Quantifying Effects of Departure and Flight Time Uncertainty on Urban Air Mobility Operations

Demand capacity balancing is a key mechanism for maintaining safe and efficient Urban Air Mobility (UAM) operations. However, uncertainties such as departure delays and flight time variation may reduce the effectiveness of algorithms used for balancing and detrimentally impact the safety and efficiency of UAM operations. In this paper, the effects of these uncertainties on UAM operations are quantified by modeling a distribution of departure and flight time errors. A route network in the Dallas/Fort Worth metropolitan area was used to simulate traffic demand with and without uncertainty.

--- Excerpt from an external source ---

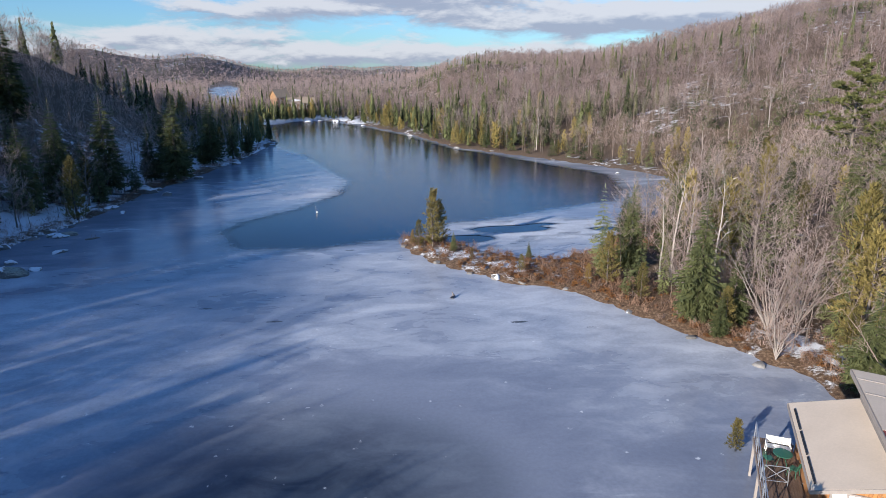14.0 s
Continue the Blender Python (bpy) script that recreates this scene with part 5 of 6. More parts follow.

Simulations were conducted with three main models of uncertainty – first uncertainty in departure time delay resulting in late takeoffs, second with uncertainty in flight times in addition to departure delays, and finally, uncertainty in departure times that cause either late or early takeoffs. Each of these simulations were performed using varied standard deviations to fully understand the effects of uncertainties. Results from these simulations were compared to a baseline simulation using the same parameters, but without any uncertainty. The results suggest that both safety and efficiency are significantly impacted by uncertainty even with relatively low uncertainty introduced. These results work towards quantifying the effects of uncertainty in flight scheduling for UAM. They will also aid in the further development of the demand capacity balancing algorithms for UAM operations and associated air traffic management.